For all the three ventures, there was identity of ownership, of management, of employees, and of capital by borrowing. The venture on tin-cans was, to start with, ancillary or subsidiary to that on cashew-nuts, until by a gradual shifting of emphasis, the former developed and the latter ended. Though the questionraised does not specifically refer to the third: venture, whether manufacture of tin-carts is ancillary to the manufacture of oil or not, the other elements are common. On the above facts which appear from the statement of the case itself, we have no doubt that the only inference that can be made, is that the three venture were parts of the same business. Accordingly we answer the first question referred in the negative, that is, against the department and in favour of the assessee.

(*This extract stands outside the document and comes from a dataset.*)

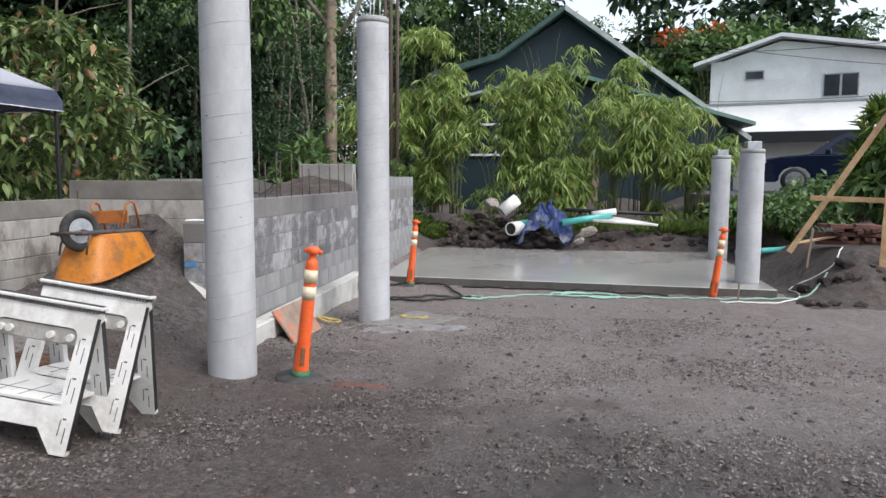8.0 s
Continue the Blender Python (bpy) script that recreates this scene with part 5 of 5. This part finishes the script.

3. As for the second question referred, the department has a case, and the statement of the case has also disclosed in paragraph 12, that part of the borrowing from the bank, was on account of personal drawings. This cannot be overlooked, although the question referred makes no mention of it. The tribunal has not stated what is the amount of such personal drawings. The amount of interest to be deducted can only be, that which is related to the borrowing on account of the business. In this view, we can only answer the second question as follows: the disallowance of the amounts of interest for the years in question attributable to the borrowing as on the 1st January, 1949, in respect of the venture on cashewnuts is not lawful; in other words, the amounts by way of interest accrued during the years on that part of the borrowing in respect of the venture on cashew-nuts have to be deducted.
4. The reference is answered as above; no costs.